* Exercise task
Copy nothing but the lines below running from the line containing "7. More parts follow." through the line containing "win.matrix_basis = P_SIDE", both end lines included.
##### Listed entries
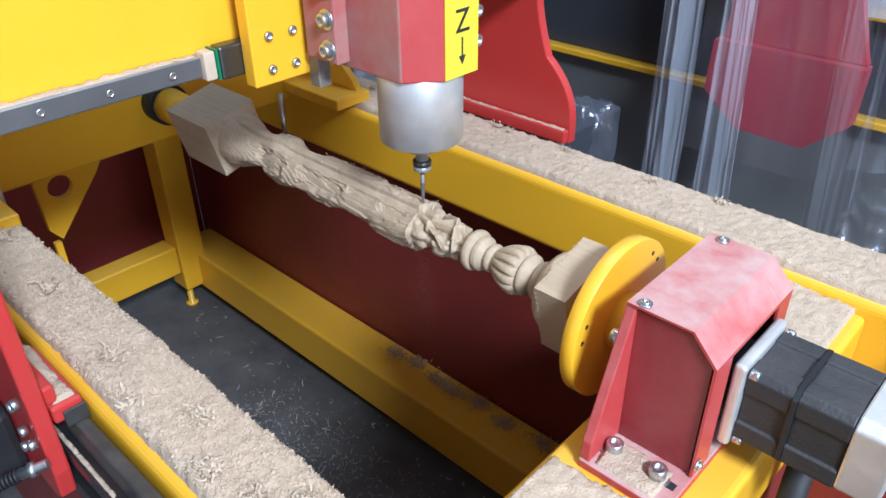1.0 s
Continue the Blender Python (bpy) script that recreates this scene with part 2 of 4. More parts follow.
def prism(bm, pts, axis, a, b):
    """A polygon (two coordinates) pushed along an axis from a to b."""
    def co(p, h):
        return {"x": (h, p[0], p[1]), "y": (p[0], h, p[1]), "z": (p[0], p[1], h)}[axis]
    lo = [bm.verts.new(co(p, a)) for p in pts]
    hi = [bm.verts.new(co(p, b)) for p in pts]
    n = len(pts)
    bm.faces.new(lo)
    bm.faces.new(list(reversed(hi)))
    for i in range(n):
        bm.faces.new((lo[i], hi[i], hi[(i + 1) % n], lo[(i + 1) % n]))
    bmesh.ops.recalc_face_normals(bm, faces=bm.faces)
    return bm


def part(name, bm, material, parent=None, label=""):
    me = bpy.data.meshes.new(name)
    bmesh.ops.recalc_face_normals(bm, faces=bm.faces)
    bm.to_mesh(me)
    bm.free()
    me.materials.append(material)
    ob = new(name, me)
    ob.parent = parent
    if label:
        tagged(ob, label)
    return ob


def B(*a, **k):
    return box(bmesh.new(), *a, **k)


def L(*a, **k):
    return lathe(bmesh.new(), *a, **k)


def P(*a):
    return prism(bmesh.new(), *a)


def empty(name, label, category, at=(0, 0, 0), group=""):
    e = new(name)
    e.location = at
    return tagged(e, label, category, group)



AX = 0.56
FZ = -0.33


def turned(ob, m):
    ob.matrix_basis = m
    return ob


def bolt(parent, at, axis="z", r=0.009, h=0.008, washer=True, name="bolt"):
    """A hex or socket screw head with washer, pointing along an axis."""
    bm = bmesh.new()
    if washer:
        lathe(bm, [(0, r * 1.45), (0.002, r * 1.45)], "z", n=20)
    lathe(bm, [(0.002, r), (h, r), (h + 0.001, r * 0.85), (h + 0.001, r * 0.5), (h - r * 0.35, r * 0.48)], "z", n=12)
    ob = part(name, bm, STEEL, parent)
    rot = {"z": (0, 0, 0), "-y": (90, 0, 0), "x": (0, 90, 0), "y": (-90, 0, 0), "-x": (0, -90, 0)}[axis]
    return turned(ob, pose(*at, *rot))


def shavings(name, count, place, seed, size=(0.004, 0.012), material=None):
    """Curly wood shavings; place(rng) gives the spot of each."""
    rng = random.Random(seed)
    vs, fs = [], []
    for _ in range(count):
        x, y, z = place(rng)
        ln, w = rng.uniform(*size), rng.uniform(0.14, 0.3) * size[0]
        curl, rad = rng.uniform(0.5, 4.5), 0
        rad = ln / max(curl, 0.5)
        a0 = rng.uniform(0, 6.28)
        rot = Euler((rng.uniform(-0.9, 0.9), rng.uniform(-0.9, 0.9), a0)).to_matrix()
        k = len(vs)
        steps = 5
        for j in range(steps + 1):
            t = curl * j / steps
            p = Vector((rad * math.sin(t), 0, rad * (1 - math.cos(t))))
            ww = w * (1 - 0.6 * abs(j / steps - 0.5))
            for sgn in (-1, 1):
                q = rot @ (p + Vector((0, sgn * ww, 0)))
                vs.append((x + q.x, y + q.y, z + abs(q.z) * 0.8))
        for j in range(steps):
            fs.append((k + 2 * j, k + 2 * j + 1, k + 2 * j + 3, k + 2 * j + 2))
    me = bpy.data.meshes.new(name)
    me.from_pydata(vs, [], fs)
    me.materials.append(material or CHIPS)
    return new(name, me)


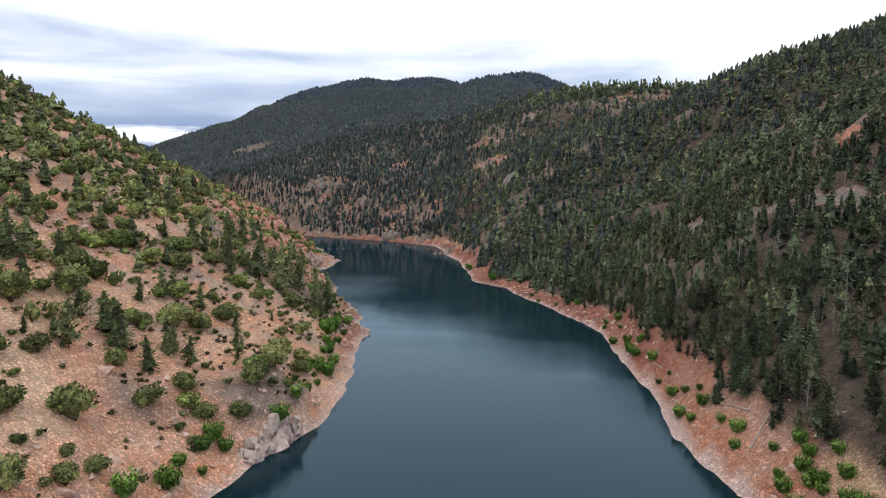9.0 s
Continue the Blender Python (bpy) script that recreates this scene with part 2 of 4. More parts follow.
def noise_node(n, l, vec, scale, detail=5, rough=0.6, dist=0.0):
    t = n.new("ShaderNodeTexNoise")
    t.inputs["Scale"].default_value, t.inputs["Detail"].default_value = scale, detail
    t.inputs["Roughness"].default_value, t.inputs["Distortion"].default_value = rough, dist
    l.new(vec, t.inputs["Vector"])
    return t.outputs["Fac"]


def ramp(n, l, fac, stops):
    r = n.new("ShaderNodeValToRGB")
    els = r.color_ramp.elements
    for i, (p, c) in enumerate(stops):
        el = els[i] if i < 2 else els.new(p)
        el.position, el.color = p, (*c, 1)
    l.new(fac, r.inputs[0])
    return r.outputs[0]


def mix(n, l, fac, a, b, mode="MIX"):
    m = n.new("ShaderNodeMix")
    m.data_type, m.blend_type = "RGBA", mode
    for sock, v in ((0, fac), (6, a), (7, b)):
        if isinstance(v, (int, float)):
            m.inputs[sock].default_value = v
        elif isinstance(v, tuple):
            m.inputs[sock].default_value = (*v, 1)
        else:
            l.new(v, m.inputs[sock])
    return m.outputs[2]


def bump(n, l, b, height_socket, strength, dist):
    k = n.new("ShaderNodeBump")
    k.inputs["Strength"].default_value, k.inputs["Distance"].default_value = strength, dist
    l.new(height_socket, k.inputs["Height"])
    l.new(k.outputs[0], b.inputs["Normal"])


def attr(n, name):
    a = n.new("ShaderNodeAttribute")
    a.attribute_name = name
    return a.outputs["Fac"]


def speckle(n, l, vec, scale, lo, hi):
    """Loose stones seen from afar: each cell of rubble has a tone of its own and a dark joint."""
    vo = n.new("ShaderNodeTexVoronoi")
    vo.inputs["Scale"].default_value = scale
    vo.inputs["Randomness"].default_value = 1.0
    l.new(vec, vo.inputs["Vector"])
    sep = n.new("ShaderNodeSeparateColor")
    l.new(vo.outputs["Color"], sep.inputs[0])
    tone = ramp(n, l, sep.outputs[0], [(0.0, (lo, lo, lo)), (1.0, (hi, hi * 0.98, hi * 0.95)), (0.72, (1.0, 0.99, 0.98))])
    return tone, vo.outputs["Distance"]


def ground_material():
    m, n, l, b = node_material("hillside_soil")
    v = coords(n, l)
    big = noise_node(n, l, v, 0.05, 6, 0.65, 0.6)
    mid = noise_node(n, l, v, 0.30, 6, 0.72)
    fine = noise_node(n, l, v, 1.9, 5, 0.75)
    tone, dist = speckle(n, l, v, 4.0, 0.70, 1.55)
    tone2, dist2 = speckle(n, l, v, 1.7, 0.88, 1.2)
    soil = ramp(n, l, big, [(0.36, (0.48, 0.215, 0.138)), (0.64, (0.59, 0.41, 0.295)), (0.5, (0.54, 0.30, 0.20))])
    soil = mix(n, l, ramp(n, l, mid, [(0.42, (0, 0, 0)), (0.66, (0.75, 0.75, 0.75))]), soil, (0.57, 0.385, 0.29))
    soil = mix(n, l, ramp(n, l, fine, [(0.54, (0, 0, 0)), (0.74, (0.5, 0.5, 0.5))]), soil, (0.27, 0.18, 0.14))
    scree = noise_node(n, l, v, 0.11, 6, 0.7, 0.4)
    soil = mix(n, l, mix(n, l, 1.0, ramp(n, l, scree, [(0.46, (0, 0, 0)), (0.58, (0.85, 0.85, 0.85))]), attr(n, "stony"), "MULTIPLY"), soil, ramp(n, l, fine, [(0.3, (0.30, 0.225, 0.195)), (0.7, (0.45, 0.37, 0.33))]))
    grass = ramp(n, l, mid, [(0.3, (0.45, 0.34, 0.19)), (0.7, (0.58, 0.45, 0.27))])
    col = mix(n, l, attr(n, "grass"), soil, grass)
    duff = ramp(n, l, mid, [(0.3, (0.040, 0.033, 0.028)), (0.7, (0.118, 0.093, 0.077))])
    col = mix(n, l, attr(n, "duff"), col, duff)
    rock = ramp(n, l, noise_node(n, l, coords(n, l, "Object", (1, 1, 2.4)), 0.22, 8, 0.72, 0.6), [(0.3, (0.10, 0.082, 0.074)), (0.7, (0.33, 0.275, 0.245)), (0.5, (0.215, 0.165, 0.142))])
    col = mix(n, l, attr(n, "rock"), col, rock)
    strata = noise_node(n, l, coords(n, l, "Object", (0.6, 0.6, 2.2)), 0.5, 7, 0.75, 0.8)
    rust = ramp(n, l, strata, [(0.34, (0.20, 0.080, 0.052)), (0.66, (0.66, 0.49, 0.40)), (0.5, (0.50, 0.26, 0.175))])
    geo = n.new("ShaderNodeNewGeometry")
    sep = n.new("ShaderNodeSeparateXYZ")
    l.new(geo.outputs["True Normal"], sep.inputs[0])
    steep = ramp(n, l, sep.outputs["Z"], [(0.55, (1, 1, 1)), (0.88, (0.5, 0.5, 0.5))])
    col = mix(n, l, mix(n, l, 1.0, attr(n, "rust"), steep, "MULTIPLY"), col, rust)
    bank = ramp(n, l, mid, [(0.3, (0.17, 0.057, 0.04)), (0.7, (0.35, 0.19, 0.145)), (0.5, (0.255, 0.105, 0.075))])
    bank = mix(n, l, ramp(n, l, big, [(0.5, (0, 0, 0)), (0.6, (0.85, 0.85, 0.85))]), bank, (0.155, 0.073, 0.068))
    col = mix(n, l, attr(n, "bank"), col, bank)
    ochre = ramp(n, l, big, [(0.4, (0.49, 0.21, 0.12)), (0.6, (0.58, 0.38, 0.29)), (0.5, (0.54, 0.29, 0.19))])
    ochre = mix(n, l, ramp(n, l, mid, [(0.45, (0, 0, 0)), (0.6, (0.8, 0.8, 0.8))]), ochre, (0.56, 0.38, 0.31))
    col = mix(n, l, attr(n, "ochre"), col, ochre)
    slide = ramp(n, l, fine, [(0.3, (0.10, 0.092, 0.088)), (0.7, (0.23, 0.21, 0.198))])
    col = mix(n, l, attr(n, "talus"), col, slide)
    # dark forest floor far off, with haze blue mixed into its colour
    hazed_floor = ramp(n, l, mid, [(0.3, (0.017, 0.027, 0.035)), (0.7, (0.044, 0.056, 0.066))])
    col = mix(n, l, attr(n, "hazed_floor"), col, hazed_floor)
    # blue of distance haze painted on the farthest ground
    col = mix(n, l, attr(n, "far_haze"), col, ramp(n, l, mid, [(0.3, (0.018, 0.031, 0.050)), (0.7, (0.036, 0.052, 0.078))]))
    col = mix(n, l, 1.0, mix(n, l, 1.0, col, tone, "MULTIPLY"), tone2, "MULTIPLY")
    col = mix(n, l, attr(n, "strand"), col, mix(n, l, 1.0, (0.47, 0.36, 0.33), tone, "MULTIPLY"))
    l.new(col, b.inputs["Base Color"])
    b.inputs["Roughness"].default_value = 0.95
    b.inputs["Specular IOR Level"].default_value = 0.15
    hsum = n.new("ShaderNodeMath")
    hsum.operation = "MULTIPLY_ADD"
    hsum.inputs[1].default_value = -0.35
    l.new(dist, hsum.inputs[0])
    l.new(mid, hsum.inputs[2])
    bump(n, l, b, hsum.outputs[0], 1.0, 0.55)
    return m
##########
##### Listed entries
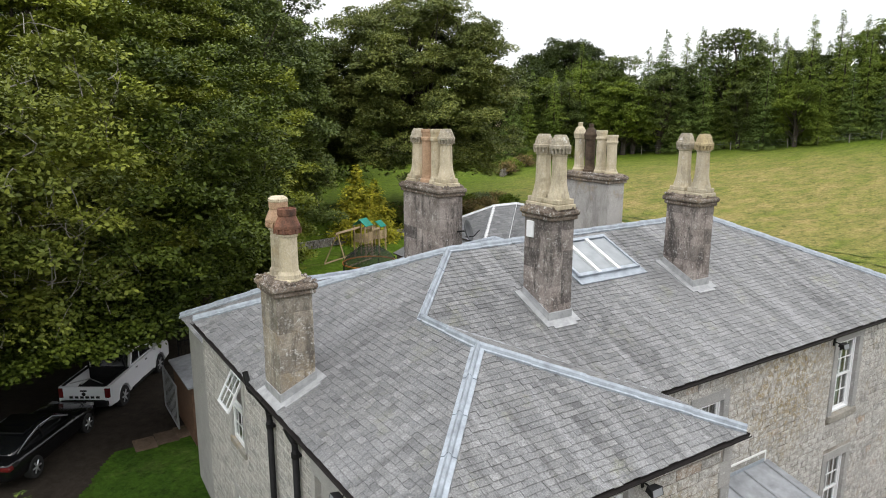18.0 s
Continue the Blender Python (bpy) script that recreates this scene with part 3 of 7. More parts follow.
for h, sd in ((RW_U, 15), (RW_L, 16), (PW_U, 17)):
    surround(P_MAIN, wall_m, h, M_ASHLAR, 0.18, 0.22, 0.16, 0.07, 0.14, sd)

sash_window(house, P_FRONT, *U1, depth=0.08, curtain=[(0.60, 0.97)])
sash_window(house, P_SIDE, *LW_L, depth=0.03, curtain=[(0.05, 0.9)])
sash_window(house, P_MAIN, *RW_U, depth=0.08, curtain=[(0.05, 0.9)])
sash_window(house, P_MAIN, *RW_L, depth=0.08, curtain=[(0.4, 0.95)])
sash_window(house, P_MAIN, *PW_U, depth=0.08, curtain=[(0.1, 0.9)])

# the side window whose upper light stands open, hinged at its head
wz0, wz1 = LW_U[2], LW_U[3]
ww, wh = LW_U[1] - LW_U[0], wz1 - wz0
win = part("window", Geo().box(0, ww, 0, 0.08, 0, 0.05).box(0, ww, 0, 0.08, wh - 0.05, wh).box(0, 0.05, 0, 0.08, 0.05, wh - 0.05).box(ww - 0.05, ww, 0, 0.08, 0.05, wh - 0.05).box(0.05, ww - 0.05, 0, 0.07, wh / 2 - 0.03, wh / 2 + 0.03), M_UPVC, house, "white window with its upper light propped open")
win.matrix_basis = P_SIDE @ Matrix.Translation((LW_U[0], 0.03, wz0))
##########
* Written response
Continue the Blender Python (bpy) script that recreates this scene with part 3 of 7. More parts follow.
for h, sd in ((RW_U, 15), (RW_L, 16), (PW_U, 17)):
    surround(P_MAIN, wall_m, h, M_ASHLAR, 0.18, 0.22, 0.16, 0.07, 0.14, sd)

sash_window(house, P_FRONT, *U1, depth=0.08, curtain=[(0.60, 0.97)])
sash_window(house, P_SIDE, *LW_L, depth=0.03, curtain=[(0.05, 0.9)])
sash_window(house, P_MAIN, *RW_U, depth=0.08, curtain=[(0.05, 0.9)])
sash_window(house, P_MAIN, *RW_L, depth=0.08, curtain=[(0.4, 0.95)])
sash_window(house, P_MAIN, *PW_U, depth=0.08, curtain=[(0.1, 0.9)])

# the side window whose upper light stands open, hinged at its head
wz0, wz1 = LW_U[2], LW_U[3]
ww, wh = LW_U[1] - LW_U[0], wz1 - wz0
win = part("window", Geo().box(0, ww, 0, 0.08, 0, 0.05).box(0, ww, 0, 0.08, wh - 0.05, wh).box(0, 0.05, 0, 0.08, 0.05, wh - 0.05).box(ww - 0.05, ww, 0, 0.08, 0.05, wh - 0.05).box(0.05, ww - 0.05, 0, 0.07, wh / 2 - 0.03, wh / 2 + 0.03), M_UPVC, house, "white window with its upper light propped open")
win.matrix_basis = P_SIDE @ Matrix.Translation((LW_U[0], 0.03, wz0))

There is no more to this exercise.